Throughout the age of alternating current, few imagined that direct current would reemerge as a viable primary power distribution option at the grid, community or building level. DC and hybrid AC/DC microgrids, however, have gained interest in recent years due to the proliferation of renewable energy, demands for backup power during grid failures and potential efficiencies that can be gained by directly connecting DC power to DC end-use devices, such as LED lighting and controls.
If this nascent trend grows, it could present opportunities and challenges for ECs.
EMerge Alliance, Alexandria, Va., defines a building DC microgrid as an “electrical system that can efficiently distribute, consume, and potentially create and store direct current electricity to power a wide variety of electrical devices in and around buildings when connected to a utility grid or when disconnected as an island.”
These loads include LED lighting, controls, sensors, motors, fans, computers/IT and other electronics. Many of these loads are expected to grow significantly in coming years, particularly as more buildings adopt internet of things (IoT) strategies reliant on integration, networking and sensors.
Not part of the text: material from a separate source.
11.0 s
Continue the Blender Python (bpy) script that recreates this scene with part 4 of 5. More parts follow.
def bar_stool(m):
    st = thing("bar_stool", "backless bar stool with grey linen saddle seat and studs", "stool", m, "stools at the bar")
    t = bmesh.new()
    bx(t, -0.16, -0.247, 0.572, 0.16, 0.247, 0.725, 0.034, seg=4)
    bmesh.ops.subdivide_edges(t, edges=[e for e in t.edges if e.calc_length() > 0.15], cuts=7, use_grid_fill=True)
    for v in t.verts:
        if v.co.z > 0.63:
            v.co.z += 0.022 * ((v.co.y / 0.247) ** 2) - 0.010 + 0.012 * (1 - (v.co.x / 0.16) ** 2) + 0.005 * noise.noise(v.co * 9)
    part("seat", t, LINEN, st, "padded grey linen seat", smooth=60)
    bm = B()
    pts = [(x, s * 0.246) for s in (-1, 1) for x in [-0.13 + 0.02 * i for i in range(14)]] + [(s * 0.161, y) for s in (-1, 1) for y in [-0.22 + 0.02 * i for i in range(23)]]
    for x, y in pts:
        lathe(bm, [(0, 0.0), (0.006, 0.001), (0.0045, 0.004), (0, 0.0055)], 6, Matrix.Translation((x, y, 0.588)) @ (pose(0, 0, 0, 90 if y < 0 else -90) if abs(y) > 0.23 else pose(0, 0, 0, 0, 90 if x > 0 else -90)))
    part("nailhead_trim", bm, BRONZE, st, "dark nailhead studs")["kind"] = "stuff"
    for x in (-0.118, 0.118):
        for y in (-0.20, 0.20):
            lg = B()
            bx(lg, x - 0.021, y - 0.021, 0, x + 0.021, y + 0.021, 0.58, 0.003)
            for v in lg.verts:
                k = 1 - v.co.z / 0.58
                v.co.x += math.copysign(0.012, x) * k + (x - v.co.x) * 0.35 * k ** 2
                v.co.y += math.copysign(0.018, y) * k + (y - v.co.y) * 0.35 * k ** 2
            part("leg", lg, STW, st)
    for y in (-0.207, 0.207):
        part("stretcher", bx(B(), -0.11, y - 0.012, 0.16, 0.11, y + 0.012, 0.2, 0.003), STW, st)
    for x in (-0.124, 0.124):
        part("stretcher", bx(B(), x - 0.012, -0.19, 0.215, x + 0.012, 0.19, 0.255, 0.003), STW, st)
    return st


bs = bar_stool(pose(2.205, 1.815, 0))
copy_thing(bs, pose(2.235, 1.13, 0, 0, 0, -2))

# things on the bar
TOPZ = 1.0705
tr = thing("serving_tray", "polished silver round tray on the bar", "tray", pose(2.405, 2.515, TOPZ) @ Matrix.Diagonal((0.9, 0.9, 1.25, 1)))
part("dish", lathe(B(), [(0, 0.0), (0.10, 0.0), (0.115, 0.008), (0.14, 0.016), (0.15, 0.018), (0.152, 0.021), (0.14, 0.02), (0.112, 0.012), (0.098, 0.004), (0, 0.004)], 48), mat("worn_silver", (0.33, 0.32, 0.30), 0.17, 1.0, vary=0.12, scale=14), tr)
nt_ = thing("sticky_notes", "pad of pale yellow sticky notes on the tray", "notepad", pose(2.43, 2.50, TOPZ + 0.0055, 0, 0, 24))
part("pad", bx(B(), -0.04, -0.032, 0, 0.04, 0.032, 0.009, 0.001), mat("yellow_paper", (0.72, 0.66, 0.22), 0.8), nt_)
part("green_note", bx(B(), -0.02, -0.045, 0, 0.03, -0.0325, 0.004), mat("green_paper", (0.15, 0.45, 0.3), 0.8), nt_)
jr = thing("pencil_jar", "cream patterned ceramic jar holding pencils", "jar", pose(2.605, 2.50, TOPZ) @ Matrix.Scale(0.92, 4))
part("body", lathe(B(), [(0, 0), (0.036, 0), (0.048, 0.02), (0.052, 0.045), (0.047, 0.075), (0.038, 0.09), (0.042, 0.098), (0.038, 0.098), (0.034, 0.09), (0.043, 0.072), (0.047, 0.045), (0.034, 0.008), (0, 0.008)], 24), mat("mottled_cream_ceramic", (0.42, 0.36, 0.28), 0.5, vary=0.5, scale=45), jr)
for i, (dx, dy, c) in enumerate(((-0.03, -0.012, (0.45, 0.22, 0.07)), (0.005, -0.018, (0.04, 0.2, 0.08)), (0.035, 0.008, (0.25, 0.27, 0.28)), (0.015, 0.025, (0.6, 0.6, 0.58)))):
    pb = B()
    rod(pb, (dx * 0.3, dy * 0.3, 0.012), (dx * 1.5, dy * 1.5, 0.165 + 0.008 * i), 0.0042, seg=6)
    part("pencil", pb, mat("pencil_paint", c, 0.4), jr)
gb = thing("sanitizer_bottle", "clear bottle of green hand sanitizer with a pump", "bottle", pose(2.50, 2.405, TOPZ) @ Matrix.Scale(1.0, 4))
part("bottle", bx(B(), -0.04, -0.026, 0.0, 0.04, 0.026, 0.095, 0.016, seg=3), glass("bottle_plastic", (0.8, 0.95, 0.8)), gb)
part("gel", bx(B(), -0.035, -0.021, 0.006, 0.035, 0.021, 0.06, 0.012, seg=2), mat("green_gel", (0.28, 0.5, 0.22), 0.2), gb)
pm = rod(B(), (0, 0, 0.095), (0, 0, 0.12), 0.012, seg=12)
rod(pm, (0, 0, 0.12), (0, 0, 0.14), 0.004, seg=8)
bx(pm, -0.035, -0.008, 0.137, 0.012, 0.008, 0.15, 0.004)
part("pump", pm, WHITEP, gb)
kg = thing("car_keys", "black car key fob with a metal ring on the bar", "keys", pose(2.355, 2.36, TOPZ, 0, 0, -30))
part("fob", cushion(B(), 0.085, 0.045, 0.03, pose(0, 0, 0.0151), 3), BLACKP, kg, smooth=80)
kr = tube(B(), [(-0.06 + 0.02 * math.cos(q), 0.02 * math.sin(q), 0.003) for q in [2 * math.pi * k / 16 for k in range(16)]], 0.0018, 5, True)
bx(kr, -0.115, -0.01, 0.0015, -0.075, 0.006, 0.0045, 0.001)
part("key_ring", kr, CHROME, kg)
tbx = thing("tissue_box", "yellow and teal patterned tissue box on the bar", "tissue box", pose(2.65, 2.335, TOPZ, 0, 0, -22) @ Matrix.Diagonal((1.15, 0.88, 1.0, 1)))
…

“The key benefit to microgrids is resiliency, though there are additional potential benefits including energy savings, reduced costs and improved equipment reliability,” said Gabe Arnold, senior engineer for Pacific Northwest National Laboratory (PNNL), Richland, Wash. “DC building microgrids reduce or eliminate the conversions from DC to AC and AC to DC required to connect photovoltaic panels and energy storage batteries to the increasing number of DC loads in buildings. Eliminating these conversions can save 10–18% energy in a fully DC building microgrid.”
PNNL is interested in DC microgrids as a strategy to improve grid reliability and save energy while positioning a building for development of IoT strategies. In a September 2020 white paper, PNNL described the current state of DC microgrid adoption, including the factors inhibiting it from gaining traction.
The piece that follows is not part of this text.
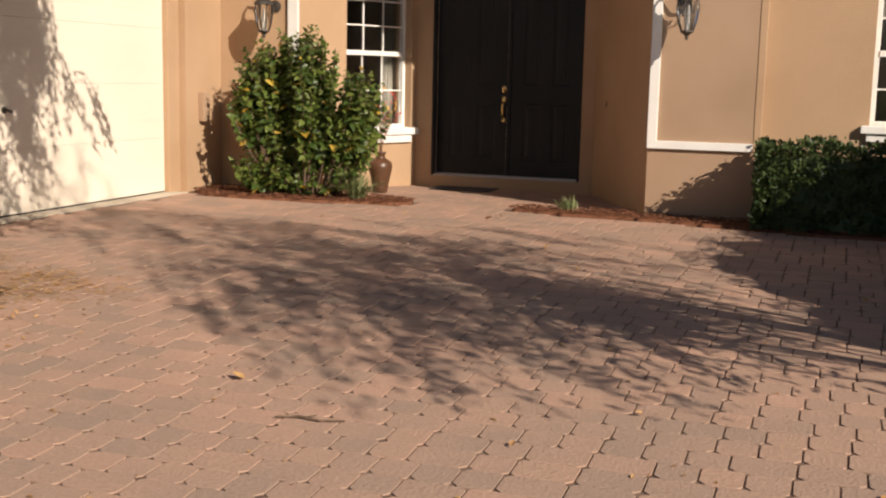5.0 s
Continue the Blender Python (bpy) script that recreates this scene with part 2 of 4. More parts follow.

One potential beneficiary of DC microgrids becoming more widely adopted is LED lighting. LED drivers include a rectifier that converts AC to DC. On a DC power supply, the rectifier component would no longer be required, reducing the materials, size and cost of LED products.
“There are already many LED lighting products available that accept DC at their input. If using power over ethernet, the networking is built in, and one of the key benefits of PoE is its integration and IoT potential,” Arnold said.
The major open standards covering building DC power distribution are the EMerge Alliance’s standards, produced by an industry consortium, and PoE, produced by the Institute of Electrical and Electronics Engineers (IEEE), New York.
The EMerge standards cover DC distributed over a 380V DC bus to power larger loads and 24V or 48V DC for smaller loads, such as lighting and control devices. PNNL identified eight lighting manufacturers offering luminaires that accept these voltages at their input as a standard option.
PoE (IEEE 802.3bt) enables up to 90W though PoE cabling to power loads such as lighting and controls. PNNL identified 17 lighting manufacturers offering numerous luminaires accepting PoE at their input. Though it’s less energy-efficient than the EMerge approach, significant advantages of PoE include high-speed data transfer over the same cable being used for power and simplified integration between building systems using TCP/IP communication, both of which are IoT building blocks.
Despite their benefits, DC microgrids have been slow to gain traction due to a lack of awareness, equipment availability and standardization. In this early adoption stage for the technology, applications with the most compelling value propositions will be first to adopt. These include buildings seeking greater resiliency against grid failures, a high level of sustainability or accommodation of advanced technologies such as LED lighting, controls and the IoT.
“As we move toward smarter and more sustainable buildings, these new technologies will be needed, and we’ll need trained contractors to install them,” Arnold said. “PoE is a great example. Electrical contractors would be well-served to become familiar with installing PoE technologies.”
Proficient contractors will also be positioned to offer integration and other services for the end-use systems.
A challenge for the electrical contracting community is that low-voltage installation may not require a licensed electrician. Following publication of the 2018 PoE standard, legislation was introduced in 22 states effectively requiring PoE to be installed by fully licensed electricians.